We reiterate that the "dispositive consideration here controlling is the pervading principle in this kind of matter, particularly applicable where there is a partition in equity, that the allocation of charges and credits . . . be governed by the basic justice and fairness of the situation." Baird v. Moore, 50 N.J. Super. 156, 173 (App. Div. 1958). We also note the difficult task confronting the trial court, evidenced by its observation that,
[u]nfortunately, neither party's willing to acknowledge the contribution of the other in the maintenance of this home. The original demands have changed during the course of this trial.
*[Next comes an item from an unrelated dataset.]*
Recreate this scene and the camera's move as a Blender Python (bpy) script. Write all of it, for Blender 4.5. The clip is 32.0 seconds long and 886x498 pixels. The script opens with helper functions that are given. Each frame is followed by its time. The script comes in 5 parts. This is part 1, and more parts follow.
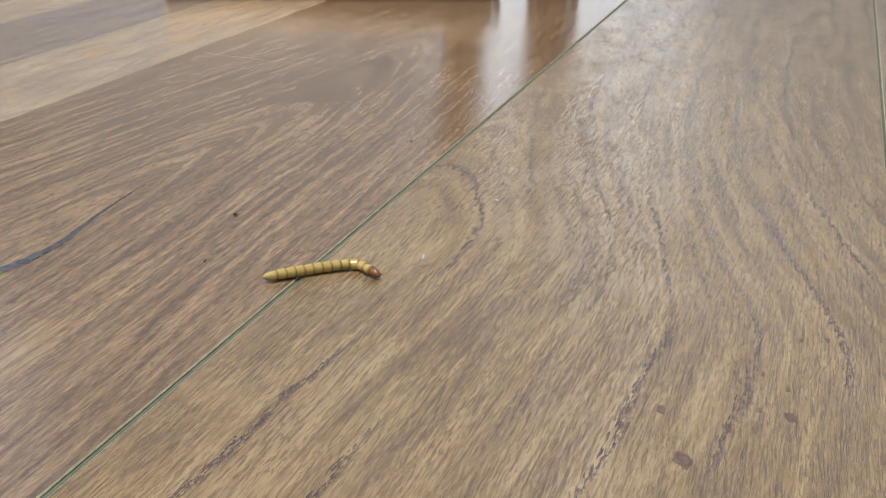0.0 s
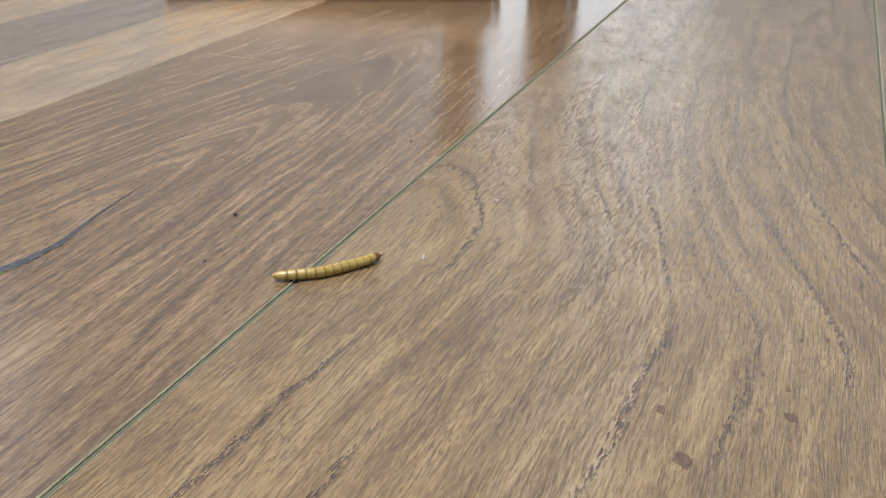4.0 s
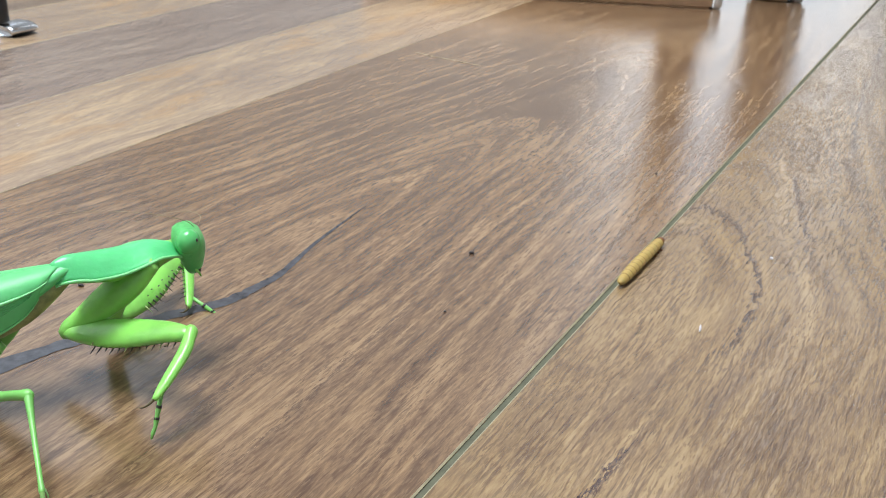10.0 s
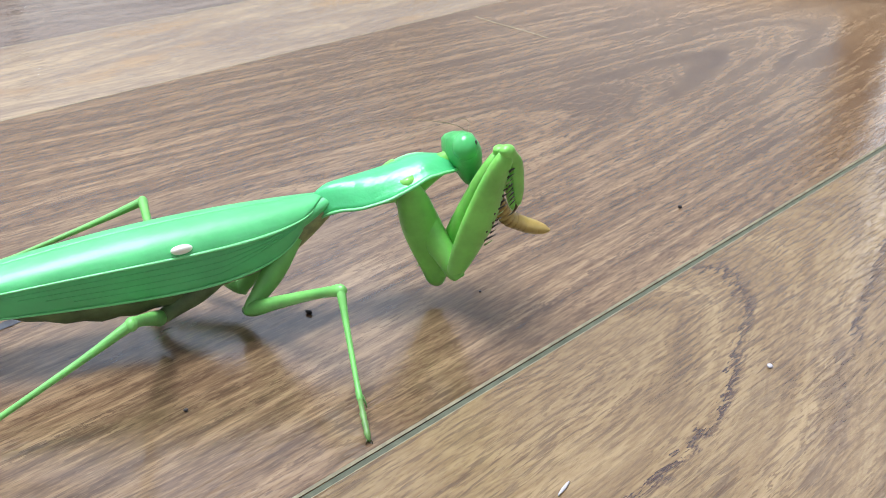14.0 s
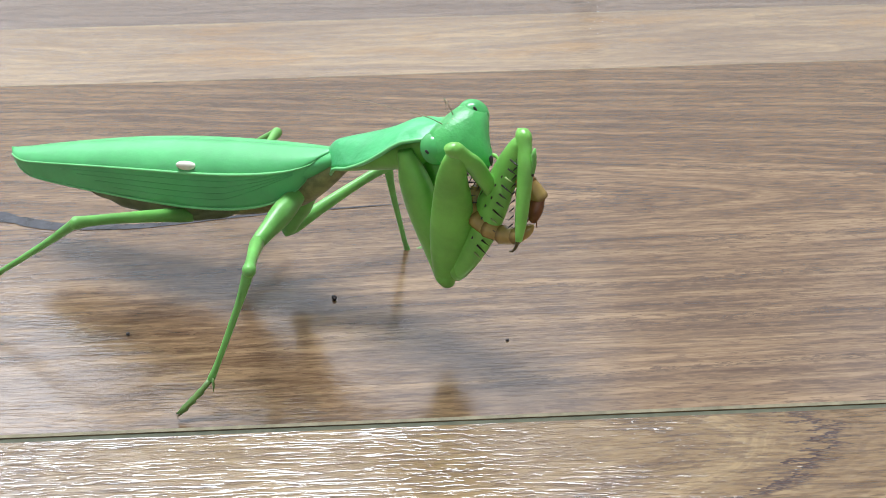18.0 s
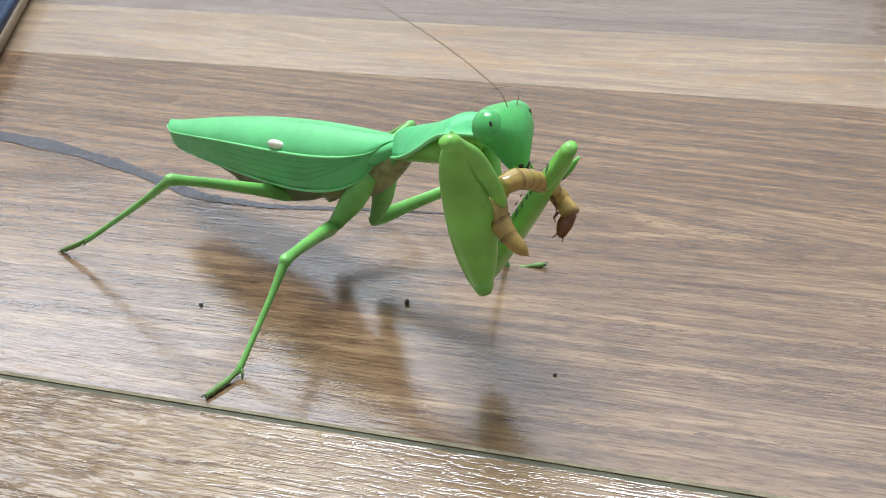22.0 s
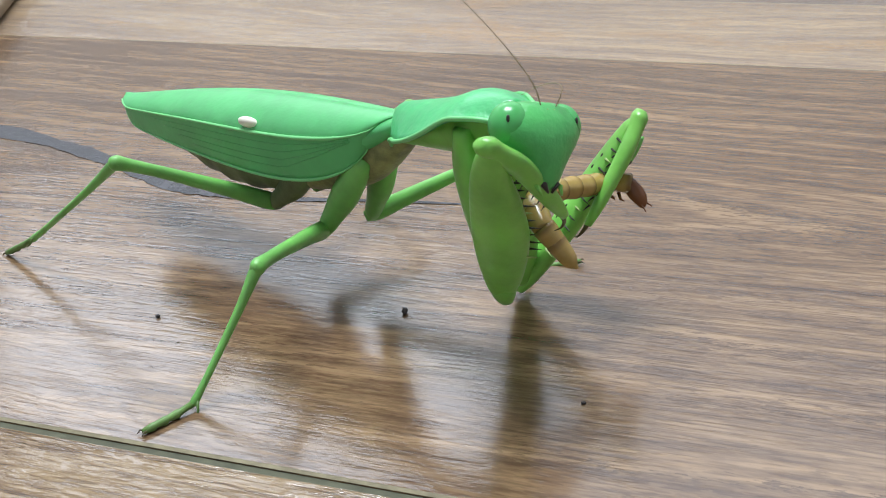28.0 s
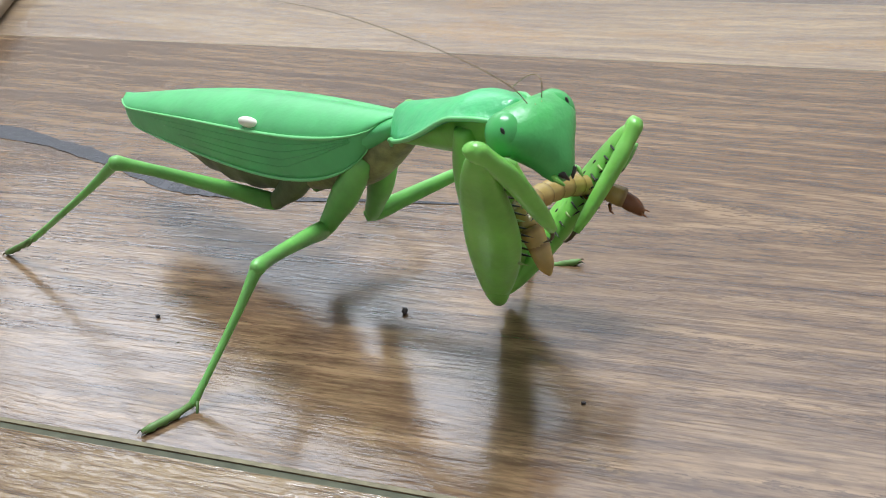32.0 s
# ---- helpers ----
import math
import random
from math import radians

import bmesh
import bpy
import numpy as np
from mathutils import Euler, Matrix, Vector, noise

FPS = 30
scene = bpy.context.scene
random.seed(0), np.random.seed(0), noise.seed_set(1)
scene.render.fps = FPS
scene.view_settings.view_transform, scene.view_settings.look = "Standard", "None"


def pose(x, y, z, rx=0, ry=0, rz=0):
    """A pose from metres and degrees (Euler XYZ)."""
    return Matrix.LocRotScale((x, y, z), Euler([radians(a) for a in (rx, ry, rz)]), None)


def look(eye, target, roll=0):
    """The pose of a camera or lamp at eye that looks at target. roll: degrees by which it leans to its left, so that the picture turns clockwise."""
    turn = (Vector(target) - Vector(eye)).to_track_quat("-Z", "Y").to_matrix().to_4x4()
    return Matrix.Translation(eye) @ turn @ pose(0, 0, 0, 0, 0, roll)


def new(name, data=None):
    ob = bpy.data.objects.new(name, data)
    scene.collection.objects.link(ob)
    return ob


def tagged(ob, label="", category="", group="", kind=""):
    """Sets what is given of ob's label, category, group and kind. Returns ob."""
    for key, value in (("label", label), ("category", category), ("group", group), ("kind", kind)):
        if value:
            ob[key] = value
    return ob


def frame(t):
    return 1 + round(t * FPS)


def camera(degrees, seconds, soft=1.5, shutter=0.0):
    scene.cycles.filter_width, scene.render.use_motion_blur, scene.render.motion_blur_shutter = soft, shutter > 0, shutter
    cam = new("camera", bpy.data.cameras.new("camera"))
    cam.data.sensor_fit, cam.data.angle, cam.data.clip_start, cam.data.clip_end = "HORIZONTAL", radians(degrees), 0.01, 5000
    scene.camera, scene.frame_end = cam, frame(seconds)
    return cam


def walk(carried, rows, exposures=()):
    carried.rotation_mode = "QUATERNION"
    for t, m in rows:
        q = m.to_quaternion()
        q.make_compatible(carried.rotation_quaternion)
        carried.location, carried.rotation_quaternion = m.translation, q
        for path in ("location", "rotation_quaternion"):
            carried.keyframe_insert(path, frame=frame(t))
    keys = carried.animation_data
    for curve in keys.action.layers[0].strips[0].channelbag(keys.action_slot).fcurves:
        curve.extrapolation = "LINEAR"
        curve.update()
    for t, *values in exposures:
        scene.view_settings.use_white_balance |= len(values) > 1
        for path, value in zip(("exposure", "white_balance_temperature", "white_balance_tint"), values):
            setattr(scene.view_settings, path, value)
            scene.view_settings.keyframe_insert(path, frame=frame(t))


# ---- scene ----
# One unit of the plan is 30 mm; the joint beside the worm is y = 0 and the planks run along x.
U = 0.03

cam = camera(42.8, 32.0, soft=0.9)
cam.data.dof.use_dof = True
cam.data.dof.focus_distance = 0.14
cam.data.dof.aperture_fstop = 160.0

# seconds, eye (units), yaw, pitch, roll (degrees)
PATH = [
    (0, -7.495, -3.172, 3.247, -72.10, -22.35, 2.62),
    (3.5, -7.495, -3.172, 3.247, -72.10, -22.35, 2.62),
    (5.5, -7.495, -3.172, 3.247, -72.10, -22.35, 2.62),
    (6, -7.098, -2.458, 3.161, -67.82, -22.71, 3.52),
    (6.5, -6.589, -1.841, 3.091, -65.52, -23.12, 4.54),
    (7, -6.586, -1.842, 3.096, -65.06, -23.23, 4.66),
    (10, -6.586, -1.842, 3.096, -65.06, -23.23, 4.66),
    (10.5, -6.586, -1.842, 3.096, -65.06, -23.23, 4.66),
    (11, -4.795, -1.356, 2.466, -61.67, -25.16, 4.99),
    (11.5, -4.690, -1.459, 2.463, -61.63, -24.49, 3.29),
    (12, -4.386, -1.744, 2.521, -61.62, -24.66, 3.25),
    (12.5, -3.972, -2.111, 2.618, -58.89, -25.27, 3.35),
    (13, -3.643, -2.253, 2.732, -57.76, -26.49, 4.64),
    (13.5, -3.494, -2.360, 2.687, -53.45, -25.93, 3.44),
    (14, -3.220, -2.520, 2.741, -49.98, -26.40, 3.54),
    (14.5, -2.769, -2.682, 2.889, -48.59, -27.77, 4.41),
    (16.5, -2.155, -2.719, 2.599, -39.57, -26.60, 1.29),
    (17, -1.255, -2.896, 2.624, -29.17, -26.91, 0.90),
    (17.5, -0.435, -3.260, 2.641, -14.53, -27.08, -0.67),
    (18, 0.357, -3.656, 2.664, -1.99, -27.40, -1.12),
    (18.5, 0.916, -3.543, 2.629, 1.16, -27.00, -0.67),
    (19, 0.909, -3.534, 2.635, 1.69, -27.05, -0.53),
    (20.5, 0.909, -3.534, 2.635, 1.69, -27.05, -0.53),
    (21, 0.906, -3.540, 2.629, 3.63, -27.01, -0.71),
    (21.5, 1.547, -3.211, 2.453, 14.23, -25.83, -2.19),
    (22, 1.588, -3.253, 2.480, 18.30, -25.95, -1.95),
    (22.5, 1.588, -3.253, 2.480, 18.30, -25.95, -1.95),
    (23, 1.504, -2.421, 2.055, 21.46, -25.79, -3.93),
    (23.5, 1.494, -2.395, 2.056, 21.31, -25.91, -3.91),
    (32, 1.494, -2.395, 2.056, 21.31, -25.91, -3.91),
]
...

Their positions have evolved into unrealistic expectations of the outcome of this lawsuit without any recognition of the contribution of the other.Having considered the extensive but conflicting testimony and the voluminous documents introduced by the parties, as well as the application by the trial court of the legal principles set forth in our decision in Baird, we find no reason to disturb the court's factual determinations or legal conclusions concerning the allocation of credits between plaintiff and defendant. Contrary to plaintiff's argument, the court's findings are supported by adequate evidence in the record, and we find no basis for disturbing the court's credibility determinations. Plaintiff's argument is without sufficient merit to warrant further discussion in a written opinion. R. 2:11-3(e)(1)(E).
Affirmed.
I hereby certify that the foregoing is a true copy of the original on file in my office.